To only send notifications for prod environment:

text
attr("deployment_environment") == "prod"

To only send notifications for host names that start with prod-:

text
attr("host_name") startsWith "prod-"

To only send notifications for monitors that have URGENT in the name:

text
monitorName() contains "URGENT"

Notification frequency

On the first occurrence, Uptrace creates an alert and sends a notification. If there are new occurrences, Uptrace will periodically remind you about the alert.

Uptrace uses an adaptive interval to wait before sending a notification again. The interval increases over time and is different for metric and error monitors.

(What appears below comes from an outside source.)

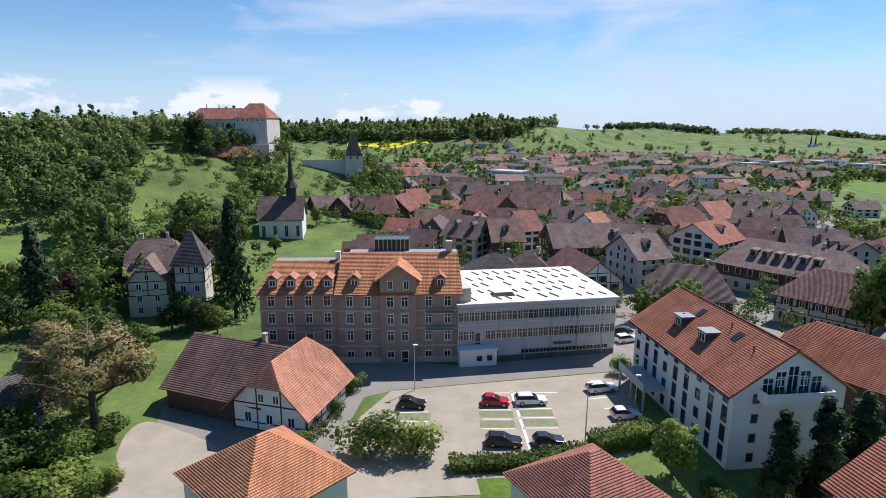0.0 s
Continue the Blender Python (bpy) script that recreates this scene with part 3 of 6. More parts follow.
def crown_mesh(seed, kind, m, n=1500):
    """A crown for a tree 10 m high."""
    rng = np.random.default_rng(seed)
    if kind == "broad":
        c = rng.normal(size=(44, 3))
        c /= np.linalg.norm(c, axis=1)[:, None]
        c *= rng.uniform(0.45, 1.0, (44, 1))
        c = c * np.array([3.2, 3.2, 3.3]) + np.array([0, 0, 5.6])
        c[:, :2] *= rng.uniform(0.8, 1.2, (44, 1))
        rad = rng.uniform(0.7, 1.35, 44)
        size = 0.27
    elif kind == "slim":
        z = rng.uniform(0.8, 9.6, 40)
        w = 1.15 * np.sqrt(np.clip(1 - (z / 10.2) ** 2.2, 0.01, 1))
        a = rng.uniform(0, 6.28, 40)
        c = np.stack([np.cos(a) * w * 0.5, np.sin(a) * w * 0.5, z], 1)
        rad = w * 0.75
        size = 0.2
    elif kind == "conifer":
        z = np.linspace(1.0, 9.7, 46)
        w = 2.5 * (1 - z / 10.3)
        a = np.arange(46) * 2.4
        c = np.stack([np.cos(a) * w * 0.62, np.sin(a) * w * 0.62, z], 1)
        rad = w * 0.45 + 0.25
        size = 0.24
    elif kind == "sparse":
        c = rng.normal(size=(40, 3))
        c /= np.linalg.norm(c, axis=1)[:, None]
        c = c * rng.uniform(0.5, 1.0, (40, 1)) * np.array([4.2, 4.2, 3.6]) + np.array([0, 0, 6.0])
        rad = rng.uniform(0.5, 1.1, 40)
        size = 0.16
    else:
        c = rng.normal(size=(16, 3)) * np.array([1.6, 1.6, 0.9]) + np.array([0, 0, 3.2])
        c[:, 2] = np.clip(c[:, 2], 1.2, 8)
        rad = rng.uniform(1.1, 2.0, 16)
        size = 0.28
    return quads_mesh("crown", leaf_arrays(rng, c, rad, n, size), m)


def trunk_mesh(seed, top=6.5, r=0.26, limbs=7, spread=2.2, low=1.7):
    rng = random.Random(seed)
    bm = bmesh.new()
    tube(bm, (0, 0, -0.5), (0, 0, low), r, r * 0.75, 8)
    tube(bm, (0, 0, low), (0.1, 0.1, top), r * 0.75, r * 0.25, 8)
    for i in range(limbs):
        a = i * 2.4 + rng.uniform(-0.4, 0.4)
        z = low + (top - low) * i / limbs * 0.8
        tip = Vector((math.cos(a) * spread, math.sin(a) * spread, z + rng.uniform(1.2, 2.6)))
        tube(bm, (0, 0, z), tip, r * 0.4, r * 0.1, 6)
        for s in (-0.6, 0.5):
            mid = Vector((0, 0, z)).lerp(tip, 0.6)
            tube(bm, mid, mid + Vector((math.cos(a + s) * spread * 0.6, math.sin(a + s) * spread * 0.6, 1.0)), r * 0.18, r * 0.05, 5)
    me = bpy.data.meshes.new("trunk")
    bm.to_mesh(me)
    bm.free()
    me.materials.append(BARK)
    return me


TREES = {
    "green": (crown_mesh(1, "broad", L_GREEN, 3100), trunk_mesh(1), "green leafy tree in full leaf", "tree"),
    "fresh": (crown_mesh(2, "broad", L_FRESH, 3100), trunk_mesh(2), "light green leafy tree in spring", "tree"),
    "dark": (crown_mesh(3, "broad", L_DARK, 3100), trunk_mesh(3), "dense dark green leafy tree", "tree"),
    "red": (crown_mesh(4, "broad", L_RED, 3100), trunk_mesh(4), "dark red-leaved ornamental garden tree", "tree"),
    "cypress": (crown_mesh(5, "slim", L_CONIFER, 4200), trunk_mesh(5, 8.0, 0.2, 2, 0.3), "slim dark green columnar cypress", "tree"),
    "conifer": (crown_mesh(6, "conifer", L_CONIFER, 2400), trunk_mesh(6, 9.3, 0.22, 6, 1.4), "tall dark green needle conifer", "tree"),
    "gold": (crown_mesh(7, "conifer", L_GOLD, 2200), trunk_mesh(7, 9.0, 0.2, 4, 1.0), "bright golden yellow garden conifer", "tree"),
    "olive": (crown_mesh(8, "sparse", L_OLIVE, 9000), trunk_mesh(8, 8.5, 0.34, 14, 3.6), "large spring tree with sparse olive leaves", "tree"),
    "bush": (crown_mesh(9, "bush", L_GREEN, 1900), trunk_mesh(9, 3.0, 0.12, 4, 1.2, 0.6), "rounded green garden bush", "bush"),
    "freshbush": (crown_mesh(10, "bush", L_FRESH, 1700), trunk_mesh(10, 3.0, 0.12, 4, 1.2, 0.6), "light green rounded garden bush", "bush"),
    "redbush": (crown_mesh(11, "bush", L_RED, 1500), trunk_mesh(11, 3.0, 0.12, 4, 1.2, 0.6), "dark red leafy garden bush", "bush"),
    "bare": (crown_mesh(12, "sparse", L_OLIVE, 300), trunk_mesh(12, 8.5, 0.26, 18, 3.4), "almost bare spreading brown tree", "tree"),
}
GREEN_R = random.Random(77)


def tree(kind, x, y, h, wide=1.0, z=None):
    crown, trunk, label, cat = TREES[kind]
    base = ground_z(x, y) if z is None else z
    s = h / (5.2 if cat == "bush" else 9.8)
    m = Matrix.LocRotScale((x, y, base), Euler((0, 0, GREEN_R.uniform(0, 6.28))), (s * wide, s * wide, s))
    ob = empty("bush" if cat == "bush" else "tree", m, label, cat, "garden bushes" if cat == "bush" else "")
    c = new("crown", crown)
    t = new("trunk", trunk)
    c.parent = t.parent = ob
    return ob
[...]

  • Metric monitors. The interval starts from 15 minutes and doubles every 3 notifications, e.g. 15m, 15m, 15m, 30m, 30m, 30m, 1h... The max interval is 24 hours.
  • Error monitors. The interval starts from 1 hour and doubles every 2 notifications, e.g. 1h, 1h, 2h, 2h, 4h... The max interval is 1 week.

The total number of notifications is not limited, for example, if a metric monitor never recovers, you will receive notifications every 24 hours indefinitely.

When an alert is closed, Uptrace also sends a corresponding notification.

Email notifications

To receive email notifications in the Uptrace Community version, make sure users have correct email addresses and the mailer option is properly configured and enabled.